Porous Interactions
BUILDING 100
VICTORIA ST
CARLTON VIC
FREE
Performance
IVEY WAWN with AMAARA RAHEEM, ARINI BYNG, EVAN LOXTON, JIMMY NUTTAL, LUCIEN ALPERSTEIN, MEGAN PAYNE and SHOTA MATSUMURA perform Greyness and Infinity.
Greyness and Infinity uses observed microbial processes to develop a durational choreography for multiple performers, infinite microbes and the audience. Borrowing from the poetics of microbial transformation and processes of mutualistic symbiosis, Greyness and Infinity makes visible the labour of the microbial world to reconsider and reorder social togetherness towards networks of care, sensitivity and pro-sociality.
Workshop
AIDYN MOURADOV will share his latest research into algae. LUCIEN ALPERSTEIN will reflect on multi-species interactions and terroirs of synthetic culture. SCALE FREE NETWORK will share observations on microbes as social actors.
Microbes have shaped the current biosphere, and continue to drive the Earth’s biogeochemical cycles, and have also created somewhere between half and two thirds of the mineral diversity on Earth. Plants, microbes and humans occupy different kingdoms and domains. Interspecies collaborations, individual permeability and widespread cooperation, however, trouble the work of making neat distinctions between these categories. All larger creatures are holobionts - unable to exist without their radically unappreciated microbial partners (microbiomes). This means that close consideration of microbial interactions brings not just modes of social organisation into question, but also the very notion of what it is to be an individual.

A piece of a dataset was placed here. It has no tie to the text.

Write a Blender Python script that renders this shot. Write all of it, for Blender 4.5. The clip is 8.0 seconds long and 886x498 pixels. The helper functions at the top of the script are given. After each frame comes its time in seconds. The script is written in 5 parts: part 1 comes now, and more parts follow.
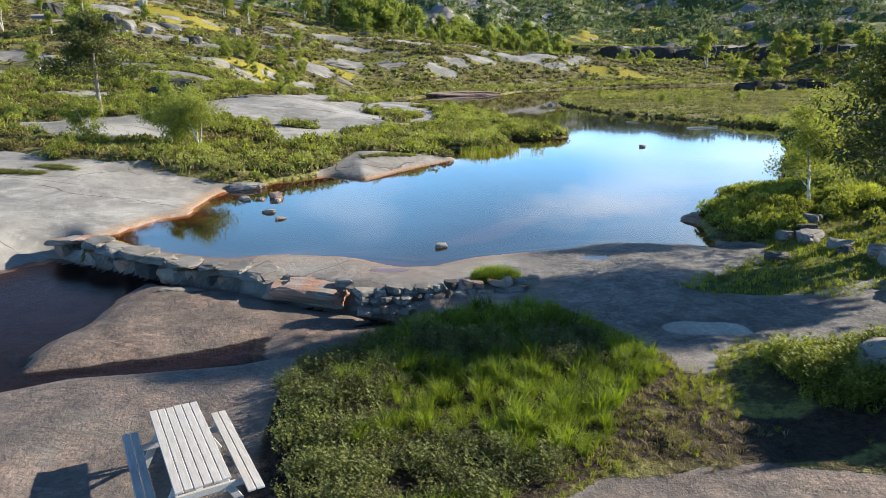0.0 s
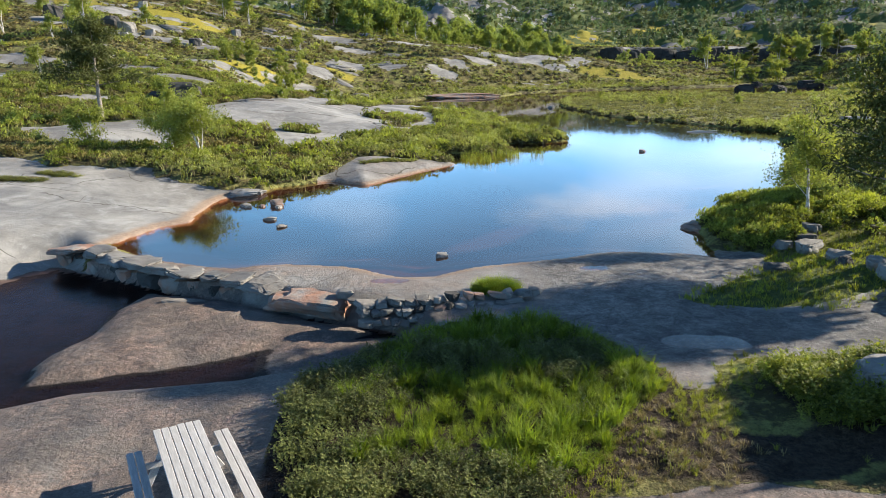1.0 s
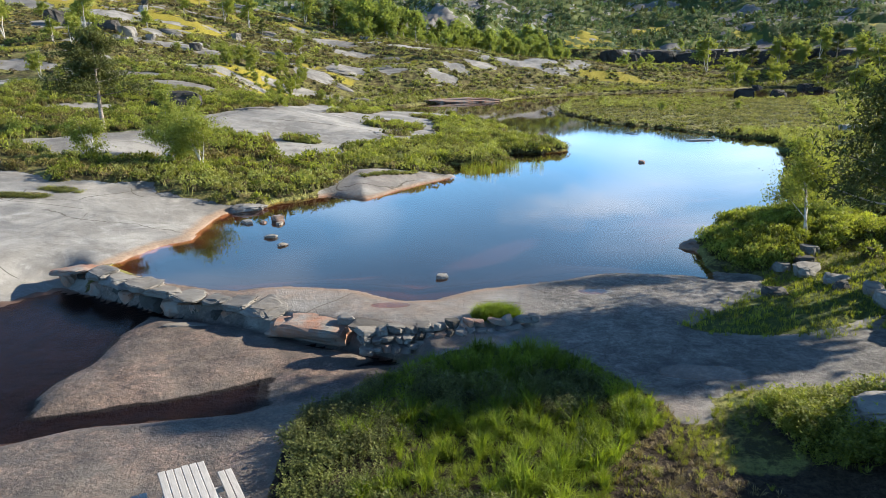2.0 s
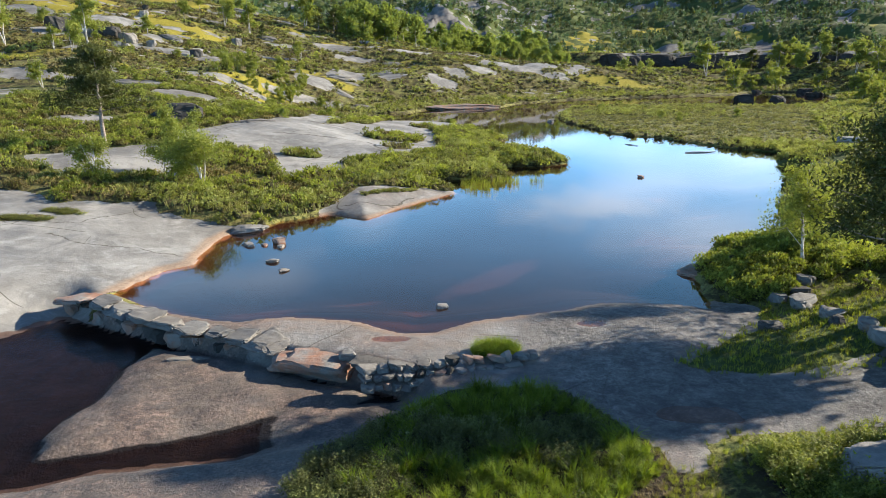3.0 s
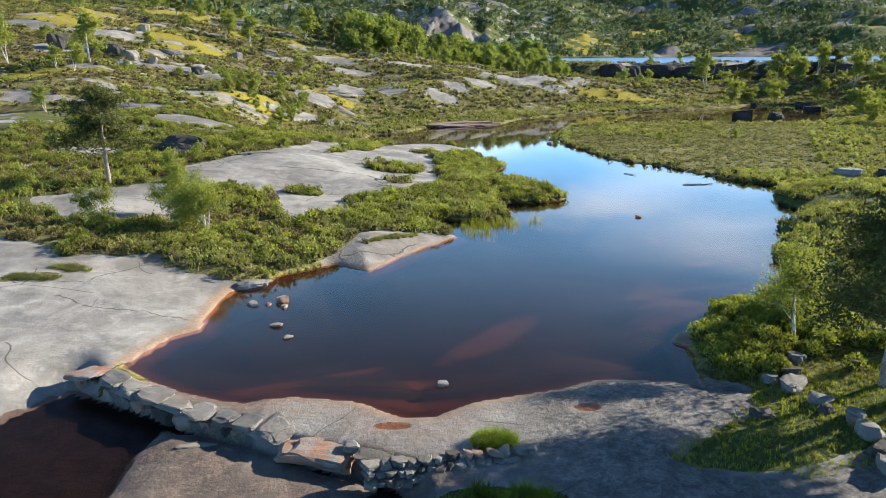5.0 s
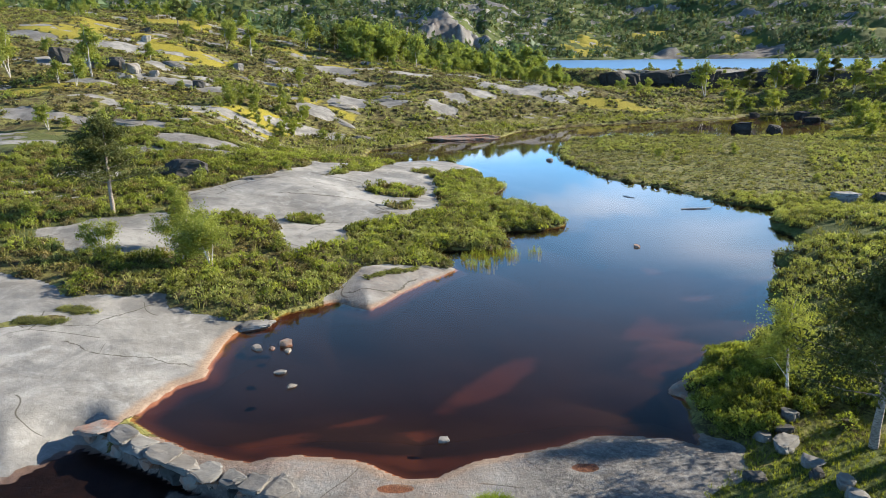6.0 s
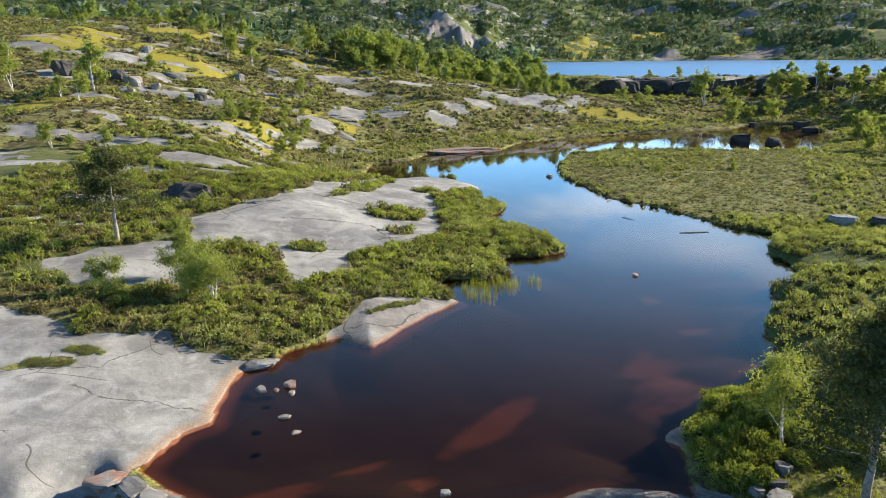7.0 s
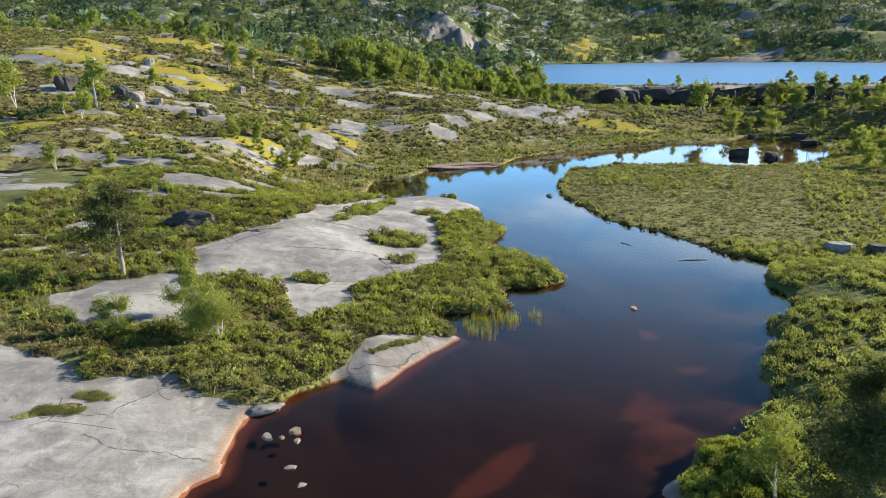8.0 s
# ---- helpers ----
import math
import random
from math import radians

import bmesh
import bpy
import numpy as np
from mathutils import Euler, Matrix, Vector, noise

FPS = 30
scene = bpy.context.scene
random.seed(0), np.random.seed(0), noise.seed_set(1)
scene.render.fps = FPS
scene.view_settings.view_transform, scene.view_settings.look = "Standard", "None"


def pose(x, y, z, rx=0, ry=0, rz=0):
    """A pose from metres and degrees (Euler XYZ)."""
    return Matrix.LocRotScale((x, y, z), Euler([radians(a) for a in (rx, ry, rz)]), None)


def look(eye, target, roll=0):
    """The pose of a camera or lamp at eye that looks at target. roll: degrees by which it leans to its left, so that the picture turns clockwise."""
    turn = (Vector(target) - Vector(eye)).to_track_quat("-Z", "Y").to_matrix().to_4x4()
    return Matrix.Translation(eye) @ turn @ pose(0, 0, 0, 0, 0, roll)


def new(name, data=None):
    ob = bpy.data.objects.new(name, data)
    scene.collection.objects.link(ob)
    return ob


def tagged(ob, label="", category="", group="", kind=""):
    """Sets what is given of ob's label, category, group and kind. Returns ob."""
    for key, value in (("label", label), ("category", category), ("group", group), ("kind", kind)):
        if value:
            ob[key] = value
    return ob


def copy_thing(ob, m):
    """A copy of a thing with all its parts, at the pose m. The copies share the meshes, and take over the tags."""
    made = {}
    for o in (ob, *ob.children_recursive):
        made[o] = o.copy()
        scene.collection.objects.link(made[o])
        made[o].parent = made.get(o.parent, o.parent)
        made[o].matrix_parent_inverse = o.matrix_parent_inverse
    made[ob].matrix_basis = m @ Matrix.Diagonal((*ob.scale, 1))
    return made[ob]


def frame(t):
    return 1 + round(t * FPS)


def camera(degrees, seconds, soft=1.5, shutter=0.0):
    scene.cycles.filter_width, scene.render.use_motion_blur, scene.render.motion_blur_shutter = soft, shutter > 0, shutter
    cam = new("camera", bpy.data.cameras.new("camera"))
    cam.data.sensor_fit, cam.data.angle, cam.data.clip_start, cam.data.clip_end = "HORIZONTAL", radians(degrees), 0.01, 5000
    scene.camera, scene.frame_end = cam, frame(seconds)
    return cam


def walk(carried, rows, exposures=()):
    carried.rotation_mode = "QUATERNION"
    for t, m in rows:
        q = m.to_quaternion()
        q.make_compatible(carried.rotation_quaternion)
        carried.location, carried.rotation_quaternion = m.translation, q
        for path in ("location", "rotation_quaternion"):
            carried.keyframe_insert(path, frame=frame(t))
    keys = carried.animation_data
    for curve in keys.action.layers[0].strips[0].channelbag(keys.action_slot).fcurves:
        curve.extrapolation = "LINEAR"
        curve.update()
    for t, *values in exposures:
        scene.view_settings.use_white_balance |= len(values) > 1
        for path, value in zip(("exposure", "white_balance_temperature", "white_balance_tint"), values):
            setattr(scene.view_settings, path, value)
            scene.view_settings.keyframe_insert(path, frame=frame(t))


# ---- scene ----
# Camera: a drone that rises straight up over the near bank, its gimbal held still.
cam = camera(66.0, 8.0, soft=0.7)
TILT, ROLL = -15.68, -0.44
ROWS = [
    (0.0, 0.005, -0.011, 6.200),
    (0.5, -0.005, -0.016, 6.335),
    (1.0, -0.011, -0.009, 6.535),
    (1.5, -0.013, 0.006, 6.861),
    (3.0, -0.007, 0.093, 8.355),
    (3.5, -0.004, 0.130, 8.942),
    (4.0, -0.002, 0.167, 9.545),
    (4.5, -0.001, 0.204, 10.266),
    (6.0, -0.022, 0.294, 13.458),
    (6.5, -0.040, 0.311, 14.517),
    (7.0, -0.067, 0.319, 15.663),
    (7.5, -0.102, 0.316, 16.927),
    (8.0, -0.147, 0.300, 18.308),
]
walk(cam, [(t, pose(x, y, z, 90 + TILT, 0, 0) @ pose(0, 0, 0, 0, 0, ROLL)) for t, x, y, z in ROWS])

# World: clear evening sky with thin high cloud, one low sun from the east of the pond.
SUN_AZ, SUN_EL = radians(70), radians(23)
world = bpy.data.worlds.new("sky")
scene.world = world
world.use_nodes = True
wn, wl = world.node_tree.nodes, world.node_tree.links
sky = wn.new("ShaderNodeTexSky")
sky.sky_type, sky.sun_disc, sky.sun_elevation, sky.sun_rotation = "NISHITA", False, SUN_EL, SUN_AZ
sky.air_density, sky.dust_density, sky.ozone_density = 1.1, 0.1, 6.0
w_co, w_map, w_noise = wn.new("ShaderNodeTexCoord"), wn.new("ShaderNodeMapping"), wn.new("ShaderNodeTexNoise")
w_map.inputs["Scale"].default_value = (2.2, 1.6, 7.0)
w_noise.inputs["Scale"].default_value, w_noise.inputs["Detail"].default_value = 0.9, 2.5
w_ramp, w_mix = wn.new("ShaderNodeValToRGB"), wn.new("ShaderNodeMix")
w_ramp.color_ramp.elements[0].position, w_ramp.color_ramp.elements[1].position = 0.46, 0.74
w_ramp.color_ramp.elements[0].color, w_ramp.color_ramp.elements[1].color = (0.62, 0.62, 0.62, 1), (0.95, 0.95, 0.95, 1)
w_mix.data_type = "RGBA"
w_white, w_tint = wn.new("ShaderNodeMapRange"), wn.new("ShaderNodeMix")
w_white.inputs["From Min"].default_value, w_white.inputs["From Max"].default_value = 0.58, 0.76
w_tint.data_type = "RGBA"
w_tint.inputs["A"].default_value, w_tint.inputs["B"].default_value = (3.6, 8.9, 15.4, 1), (12.2, 14.4, 17.4, 1)
wl.new(w_noise.outputs["Fac"], w_white.inputs["Value"])
# one streak of thin cloud low in the north
w_spot, w_far, w_streak, w_most = wn.new("ShaderNodeMapping"), wn.new("ShaderNodeVectorMath"), wn.new("ShaderNodeMapRange"), wn.new("ShaderNodeMath")
w_spot.vector_type = "TEXTURE"
w_spot.inputs["Location"].default_value, w_spot.inputs["Scale"].default_value = (0.225, 0.95, 0.205), (0.17, 0.6, 0.034)
w_spot.inputs["Rotation"].default_value = (0, radians(7), 0)
w_wisp, w_push = wn.new("ShaderNodeTexNoise"), wn.new("ShaderNodeMath")
w_wisp.inputs["Scale"].default_value, w_wisp.inputs["Detail"].default_value = 9.0, 4.0
w_push.operation, w_far.operation, w_most.operation = "MULTIPLY_ADD", "LENGTH", "MAXIMUM"
w_push.inputs[1].default_value = 1.1
w_streak.inputs["From Min"].default_value, w_streak.inputs["From Max"].default_value = 1.5, 0.75
w_streak.inputs["To Max"].default_value = 0.8
wl.new(w_co.outputs["Generated"], w_spot.inputs["Vector"])
wl.new(w_map.outputs["Vector"], w_wisp.inputs["Vector"])
wl.new(w_spot.outputs["Vector"], w_far.inputs[0])
wl.new(w_wisp.outputs["Fac"], w_push.inputs[0])
wl.new(w_far.outputs["Value"], w_push.inputs[2])
wl.new(w_push.outputs[0], w_streak.inputs["Value"])
wl.new(w_streak.outputs["Result"], w_most.inputs[0])
wl.new(w_white.outputs["Result"], w_most.inputs[1])
wl.new(w_most.outputs[0], w_tint.inputs["Factor"])
wl.new(w_tint.outputs["Result"], w_mix.inputs["B"])
wl.new(w_co.outputs["Generated"], w_map.inputs["Vector"])
wl.new(w_map.outputs["Vector"], w_noise.inputs["Vector"])
wl.new(w_noise.outputs["Fac"], w_ramp.inputs["Fac"])
w_split, w_low, w_veil = wn.new("ShaderNodeSeparateXYZ"), wn.new("ShaderNodeMapRange"), wn.new("ShaderNodeMath")
w_low.inputs["From Min"].default_value, w_low.inputs["From Max"].default_value = 0.50, 0.10
w_veil.operation = "MULTIPLY"
wl.new(w_co.outputs["Generated"], w_split.inputs["Vector"])
wl.new(w_split.outputs["Z"], w_low.inputs["Value"])
wl.new(w_low.outputs["Result"], w_veil.inputs[0])
wl.new(w_ramp.outputs["Color"], w_veil.inputs[1])
wl.new(w_veil.outputs[0], w_mix.inputs["Factor"])
w_deep = wn.new("ShaderNodeMix")
w_deep.data_type, w_deep.blend_type = "RGBA", "MULTIPLY"
w_deep.inputs["Factor"].default_value, w_deep.inputs["B"].default_value = 1.0, (0.44, 0.44, 0.48, 1)
wl.new(sky.outputs["Color"], w_deep.inputs["A"])
wl.new(w_deep.outputs["Result"], w_mix.inputs["A"])
wl.new(w_mix.outputs["Result"], wn["Background"].inputs["Color"])
wn["Background"].inputs["Strength"].default_value = 0.088

sun = new("sun", bpy.data.lights.new("sun", "SUN"))
sun.data.energy, sun.data.angle, sun.data.color = 5.0, radians(0.55), (1.0, 0.90, 0.74)
SUN_WAY = Vector((math.sin(SUN_AZ) * math.cos(SUN_EL), math.cos(SUN_AZ) * math.cos(SUN_EL), math.sin(SUN_EL)))
sun.matrix_world = look(SUN_WAY * 300, (0, 0, 0))
scene.view_settings.exposure = 1.24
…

In this workshop, we assemble researchers, artists and activists to listen and to talk about the implications of the communal agency of microbes across different social spaces - internal (bodily, including plants and animals), and external ‘habitats’ (soil, ocean, ice). Questions we may explore include: How far does the ‘umbrella of life’ extend? Should we consider viruses as living creatures? What is the role of microbial communities in ordering present relations and shaping future ecologies in soil, sediment and seawater? Considering the work microbes perform, in what ways do recently-discovered extensive microbial divisions of labour, microbial cooperation and cross-feeding networks open up bioeconomical considerations for plant listening? If the amplification of the microbial voice is a chance to reconsider the unheard, in what ways might this extension of subjecthood work to assist the frictionless commoditisation of biomedical knowledge into productivity?
This event is one branch of the WHY LISTEN TO PLANTS? exhibition program at RMIT Design Hub. Plants know worlds, they contain worlds and they make worlds.